Prioritizing sustainability in an effort to fend off climate change has become mainstream across the design industry. But what can architects do when the planet seems to turn against us anyway? The acceleration of global warming and its adverse effects—wildfires, droughts, flooding, and other natural disasters—is bringing to the forefront an approach to architecture that, while not new, is rapidly gaining a following around the world. Resilient design aims to mitigate the impact of external threats via inventive solutions.

Think of resilient design as a cousin to sustainability: The two are linked, but not the same. “Sustainability is about how you establish something regenerative by using resources in an appropriate, ideally net-zero, way,” says Seattle architect Robert Hutchinson. “Resiliency is the ability to take on or counteract an event,” whether a short-term disaster or long-term stressors.

In essence, resilient design examines the environmental situation in a particular region and innovates ways to lessen harmful effects. One of Hutchinson’s projects, located in central Mexico and designed with architect and homeowner Javier Sanchez, is an off-the-grid residence within a nature reserve without connection to municipal water. The area has wet summers but extremely dry winters; anticipating yearly water needs, Hutchinson and Sanchez created a reservoir that fills up during the rainy season and stores enough water to get the family through the winter.

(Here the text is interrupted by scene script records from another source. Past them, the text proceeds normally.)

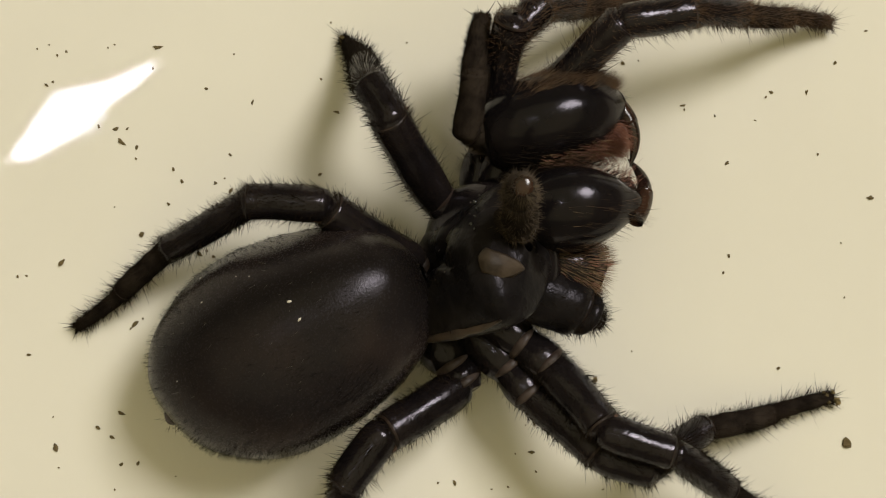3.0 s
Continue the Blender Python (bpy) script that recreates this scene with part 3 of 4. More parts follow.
STANCES["leg_right_4"] = (
    [(3.02, -0.95, 3), (5.52, -0.63, 3.5), (6.08, -5.23, 5.5), (7.6, -7.88, 5.5), (11.8, -11.32, 3), (15.97, -14.1, 1.4), (18.75, -15.65, 0.4)],
    [(2.87, 2.61, 3), (6.31, 2.0, 3.5), (8.18, -1.11, 5.5), (9.49, -3.8, 5.5), (13.32, -8.35, 3), (16.81, -12.07, 1.4), (19.08, -14.43, 0.4)],
    [(2.06, -1.17, 3), (4.95, -2.99, 3.5), (8.26, -5.27, 5.5), (10.84, -7.23, 5.5), (14.76, -10.99, 3), (18.42, -14.13, 1.4), (20.52, -16.44, 0.4)],
    [(-1.02, -1.61, 3), (2.08, -2.66, 3.5), (4.47, -5.29, 5.5), (6.68, -7.68, 5.5), (10.16, -10.68, 3), (13.37, -13.57, 1.4), (15.33, -15.55, 0.4)])
STANCES["palp_left"] = (
    [(-3.12, 6.28, 3.8), (-4.67, 5.93, 4.8), (-5.98, 4.23, 6.5), (-8.0, 5.48, 7), (-10.39, 6.99, 6)],
    [(-2.24, 8.25, 4), (-3.85, 7.9, 5), (-4.69, 7.86, 6), (-6.6, 10.24, 7), (-8.5, 12.64, 6)],
    [(-2.13, 4.19, 4), (-3.28, 5.2, 5), (-4.05, 6.03, 6.5), (-5.01, 8.16, 7), (-5.97, 10.98, 6)],
    [(-4.88, 4.02, 4), (-6.48, 4.71, 5), (-7.58, 4.96, 6.5), (-9.57, 7.1, 7), (-11.33, 9.4, 6)])
STANCES["palp_right"] = (
    [(0.96, 3.65, 5), (-1.19, 3.5, 7), (-0.76, 4.45, 9), (-1.94, 4.85, 11.5), (-2.41, 4.80, 15.5)],
    [(1.54, 7.34, 5), (0.73, 8.91, 7), (2.38, 11.08, 9), (2.58, 12.84, 10), (1.99, 15.4, 10)],
    [(2.84, 4.15, 5), (4.44, 7.01, 6), (4.9, 9.77, 8), (5.57, 12.02, 8), (6.49, 14.79, 7)],
    [(-0.91, 4.87, 5), (-0.37, 7.65, 6), (-0.25, 9.53, 8), (0.52, 11.9, 8), (1.73, 14.57, 7)])
STANCES["abdomen"] = (
    [(0.64, -0.07, 4.6), (-0.62, -14.90, 4.4)],
    [(0.43, 3.18, 5.4), (1.64, -12.27, 5.2)],
    [(-0.13, 0.36, 4.6), (-0.18, -14.32, 4.4)],
    [(-3.36, -0.60, 5.2), (-3.15, -14.43, 5)])
STANCES["carapace"] = (
    [(0.44, 0.29, 4.1), (0.29, 3.66, 7.0)],
    [(0.99, 2.77, 4.2), (1.22, 7.83, 6.7)],
    [(0.37, -0.43, 4.8), (0.37, 5.84, 5.6)],
    [(-2.43, -1.51, 4.8), (-3.13, 5.1, 5.6)])
STANCES["chelicera_left"] = (
    [(-4.97, 4.98, 5), (-3.62, 11.85, 5)],
    [(-2.38, 8.46, 5), (-2.32, 15.3, 5)],
    [(-2.1, 4.65, 5), (-2.46, 11.50, 7)],
    [(-5.22, 4.64, 5), (-5.97, 10.91, 7)])
STANCES["chelicera_right"] = (
    [(-1.36, 4.55, 6), (0.85, 11.12, 6)],
    [(0.2, 9.18, 6), (1.47, 14.07, 6)],
    [(1.74, 4.8, 5.5), (2.03, 11.13, 7.5)],
    [(-2.06, 5.4, 5.5), (-2.28, 11.03, 7.5)])
STANCES["maxilla_right"] = (
    [(0.19, 4.33, 4.5), (3.03, 7.4, 4.5)],
    [(2.46, 7.49, 3.5), (4.93, 11.25, 3.5)],
    [(2.48, 4.3, 3), (4.63, 7.72, 3)],
    [(-0.92, 5.07, 3), (-0.09, 9.01, 3)])
STANCES["maxilla_left"] = (
    [(-1.01, 4.06, 3), (-1.05, 9.06, 3)],
    [(0.26, 7.63, 3), (0.05, 12.52, 3)],
    [(-0.65, 4.2, 3), (-0.04, 8.57, 3)],
    [(-3.72, 4.46, 3), (-3.55, 9.32, 3)])
STANCES["soft_fold"] = (
    [(-0.02, 2.17, 10.1), (1.35, 4.03, 9.8)],
    [(2.11, 8.2, 9.2), (4.0, 9.28, 8.7)],
    [(1.72, 5.6, 7.6), (3.1, 5.53, 7.6)],
    [(-2.81, 4.19, 7.7), (-0.95, 4.72, 7.7)])

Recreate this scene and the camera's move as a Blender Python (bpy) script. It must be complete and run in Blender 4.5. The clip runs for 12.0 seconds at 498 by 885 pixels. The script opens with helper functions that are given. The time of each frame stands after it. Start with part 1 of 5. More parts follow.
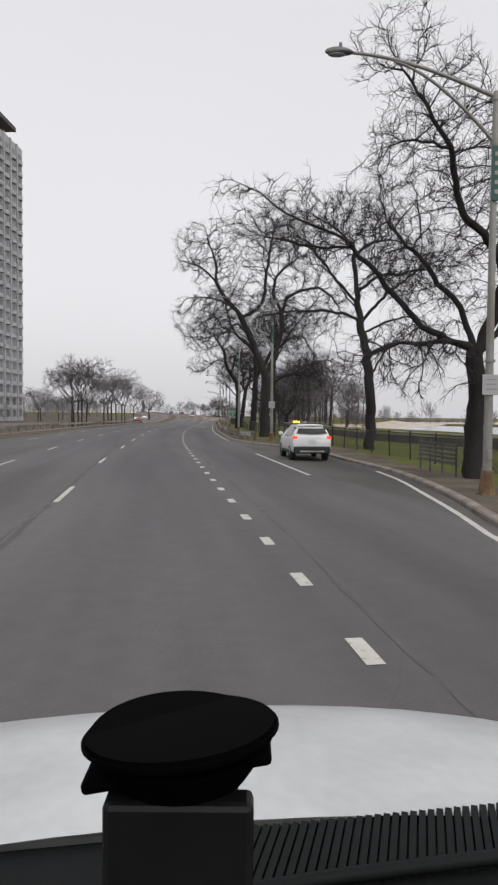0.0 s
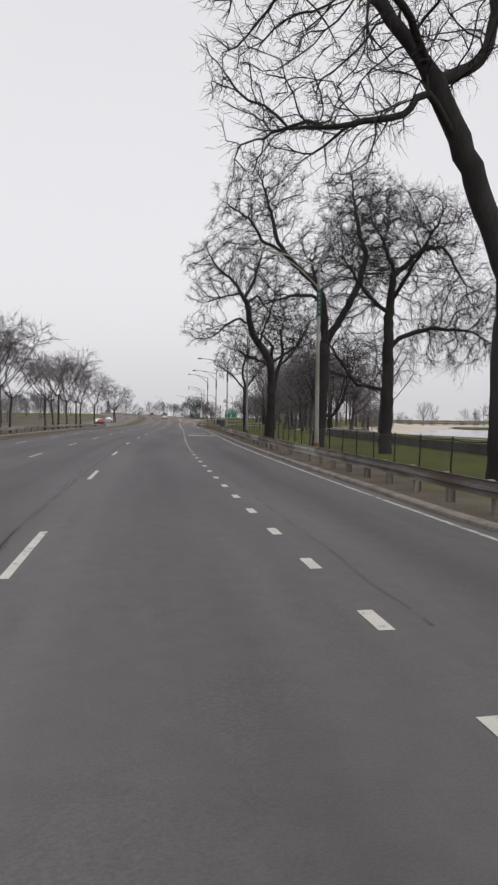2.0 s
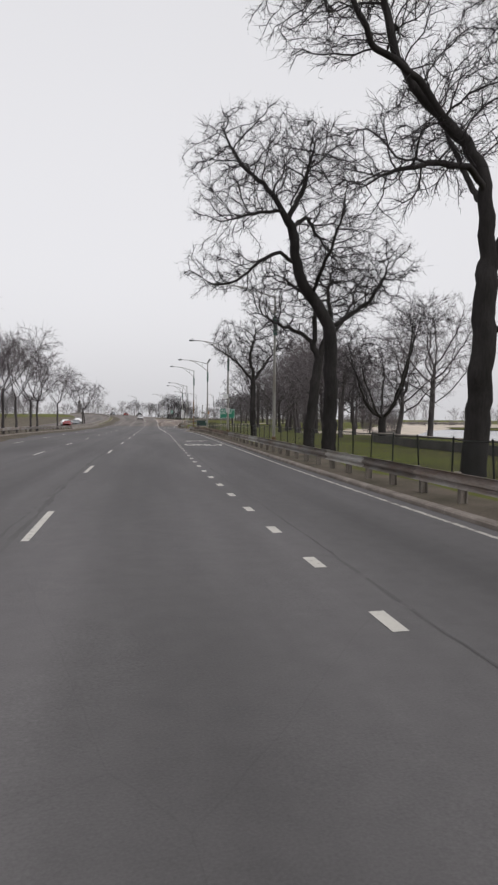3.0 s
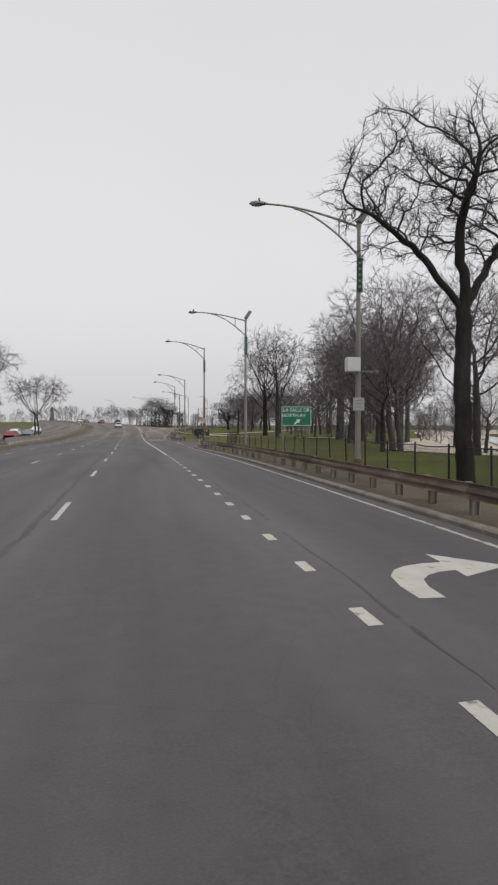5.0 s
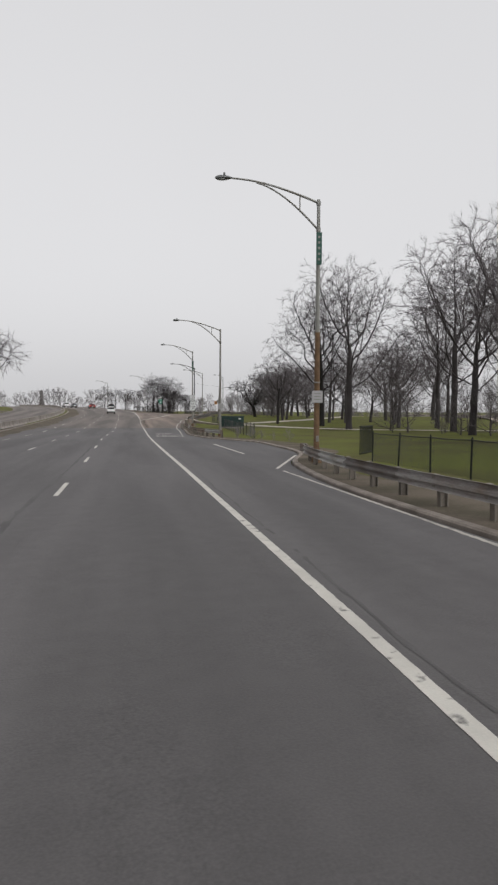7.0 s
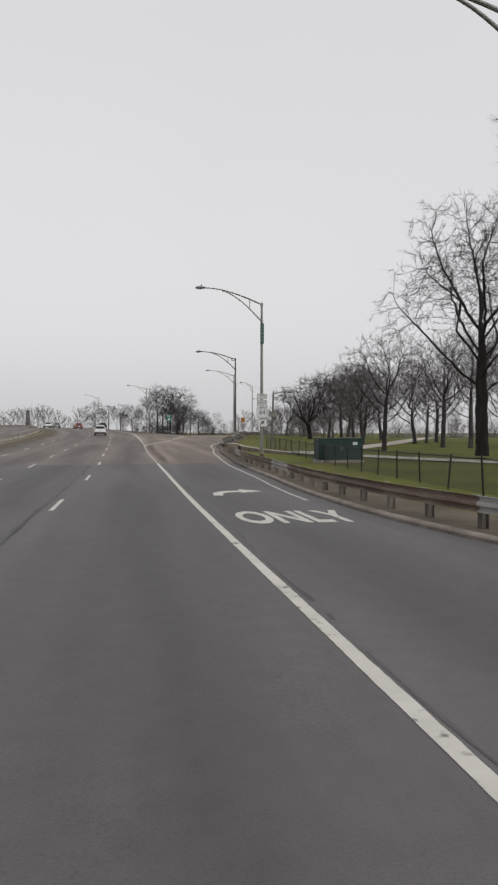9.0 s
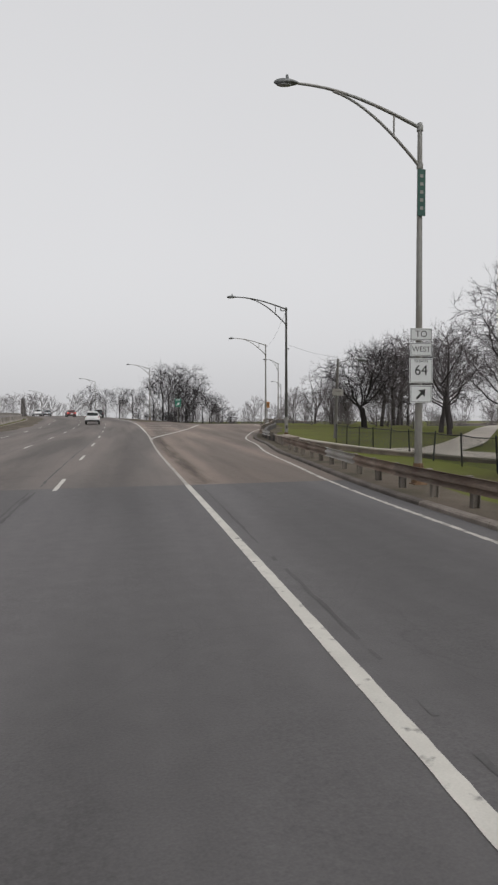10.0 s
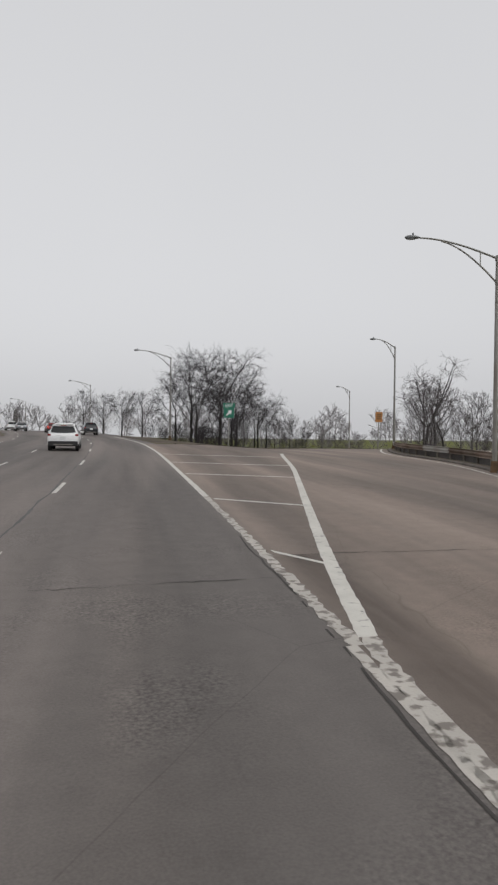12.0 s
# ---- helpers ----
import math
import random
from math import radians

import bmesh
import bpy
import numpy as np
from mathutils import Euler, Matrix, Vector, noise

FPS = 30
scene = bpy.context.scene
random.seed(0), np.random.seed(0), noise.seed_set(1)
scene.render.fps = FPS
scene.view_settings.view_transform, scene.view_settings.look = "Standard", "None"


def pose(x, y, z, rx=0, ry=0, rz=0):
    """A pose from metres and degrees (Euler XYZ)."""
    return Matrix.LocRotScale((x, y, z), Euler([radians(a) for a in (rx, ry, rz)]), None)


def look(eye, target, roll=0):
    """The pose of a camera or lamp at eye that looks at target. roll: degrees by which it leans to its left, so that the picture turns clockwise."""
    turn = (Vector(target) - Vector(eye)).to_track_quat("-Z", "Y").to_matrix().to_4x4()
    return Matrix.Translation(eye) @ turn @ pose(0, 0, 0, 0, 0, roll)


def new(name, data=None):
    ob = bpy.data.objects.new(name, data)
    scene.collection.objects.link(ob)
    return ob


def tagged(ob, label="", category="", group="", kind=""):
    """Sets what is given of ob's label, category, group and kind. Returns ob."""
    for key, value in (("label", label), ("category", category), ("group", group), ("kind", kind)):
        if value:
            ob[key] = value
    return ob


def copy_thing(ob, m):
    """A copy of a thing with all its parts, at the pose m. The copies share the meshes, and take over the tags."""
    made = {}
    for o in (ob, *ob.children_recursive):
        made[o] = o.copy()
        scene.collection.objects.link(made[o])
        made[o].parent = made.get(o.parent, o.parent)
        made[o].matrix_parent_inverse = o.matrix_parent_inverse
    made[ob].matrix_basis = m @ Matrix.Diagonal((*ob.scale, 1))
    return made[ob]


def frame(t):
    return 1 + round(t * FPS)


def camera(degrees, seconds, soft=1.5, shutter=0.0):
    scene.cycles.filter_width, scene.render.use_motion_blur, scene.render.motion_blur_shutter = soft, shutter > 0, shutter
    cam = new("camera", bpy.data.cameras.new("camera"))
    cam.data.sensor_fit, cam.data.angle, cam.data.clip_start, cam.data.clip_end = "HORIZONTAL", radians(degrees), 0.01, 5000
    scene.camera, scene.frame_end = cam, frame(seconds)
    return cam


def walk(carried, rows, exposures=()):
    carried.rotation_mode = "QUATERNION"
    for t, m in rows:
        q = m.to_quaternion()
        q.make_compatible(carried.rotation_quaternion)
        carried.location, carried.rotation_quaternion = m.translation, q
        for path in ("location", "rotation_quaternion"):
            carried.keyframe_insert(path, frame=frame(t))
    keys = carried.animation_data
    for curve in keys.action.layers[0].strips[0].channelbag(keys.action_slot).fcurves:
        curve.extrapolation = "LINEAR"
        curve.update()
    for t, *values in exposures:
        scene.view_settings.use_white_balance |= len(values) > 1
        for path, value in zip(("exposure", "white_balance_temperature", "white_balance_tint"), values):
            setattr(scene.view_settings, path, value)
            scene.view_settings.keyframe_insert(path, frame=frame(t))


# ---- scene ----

cam = camera(40.4, 12.0, soft=2.4, shutter=0.0)
PATH = [
    (0, (-0.000, -0.000, 1.856), (1.669, 9.852, 1.462), 0.55),
    (0.5, (-0.015, 10.469, 1.845), (1.778, 20.302, 1.526), 0.24),
    (1, (0.195, 20.773, 1.870), (2.179, 30.572, 1.623), 0.54),
    (1.5, (0.494, 30.583, 1.873), (2.550, 40.363, 1.515), 0.71),
    (2, (0.879, 40.818, 1.846), (3.033, 50.576, 1.477), 0.67),
    (2.5, (1.373, 51.550, 1.833), (3.666, 61.279, 1.540), 0.37),
    (3, (2.129, 62.474, 1.841), (4.659, 72.142, 1.478), 0.51),
    (3.5, (2.980, 73.568, 1.853), (5.530, 83.234, 1.587), -0.02),
    (5.3, (7.566, 113.646, 1.864), (10.441, 123.221, 1.612), 0.17),
    (5.5, (8.077, 118.061, 1.872), (10.985, 127.626, 1.630), 0.19),
    (6, (9.421, 129.025, 1.850), (12.390, 138.567, 1.487), -0.05),
    (6.5, (10.728, 139.899, 1.811), (13.571, 149.479, 1.440), -0.05),
    (7, (12.006, 150.720, 1.706), (14.853, 160.295, 1.240), 0.27),
    (7.2, (12.503, 155.056, 1.654), (15.348, 164.631, 1.172), 0.24),
    (8.8, (16.386, 191.301, 1.385), (19.426, 200.819, 0.992), 0.12),
    (9, (16.935, 195.727, 1.372), (19.847, 205.293, 1.227), 0.05),
    (9.5, (18.324, 207.006, 1.306), (21.270, 216.556, 0.950), 0.05),
    (10, (19.803, 218.051, 1.245), (22.696, 227.619, 0.929), -0.16),
    (10.5, (21.107, 229.679, 1.283), (23.925, 239.272, 1.111), 0.10),
    (11, (22.405, 241.275, 1.421), (25.401, 250.808, 1.027), 1.42),
    (11.2, (22.893, 245.751, 1.478), (25.972, 255.262, 1.224), 2.12),
    (11.5, (23.590, 252.346, 1.578), (26.544, 261.896, 1.317), 0.42),
    (12, (24.732, 262.690, 1.769), (27.572, 272.278, 1.702), 0.63),
]
walk(cam, [(t, look(eye, target, roll)) for t, eye, target, roll in PATH],
     exposures=[(0.0, 0.12, 6440, 11.4), (3.6, 0.10, 6440, 11.4), (5.4, 0.0, 6490, 10), (9.0, -0.03, 6490, 10), (12.0, -0.12, 6430, 9.5)])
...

Elsewhere, architects are responding to other disasters encroaching on the built environment. In Beirut, architect Lina Ghotmeh designed the Stone Garden apartment block using a reinforced-concrete structure with a combed earth-and-concrete facade for protection during earthquakes. (Despite some minor damage, the building withstood the 2020 port explosion that devastated the city.) In New Orleans, Mithūn’s Louisiana Children’s Museum, constructed after Hurricane Katrina, sits at the edge of a lagoon, but the architects allowed for potential water incursion by elevating the building above the flood plain atop deeply set piles. Meanwhile, Nigerian architect Kunlé Adeyemi, of Amsterdam-based firm NLÉ, has developed a flexible prototype system of connectable floating pods made with pre-fabricated timber that adapt to changing river, lake, and sea levels, making it possible to build affordable structures on water.

Hutchinson and Sanchez often discuss how the concepts used in their residential design might be scaled to help municipalities including Mexico City, which is experiencing one of the severest droughts in its history. “As architects,” he says, “we have to be the ones to try to enact change.”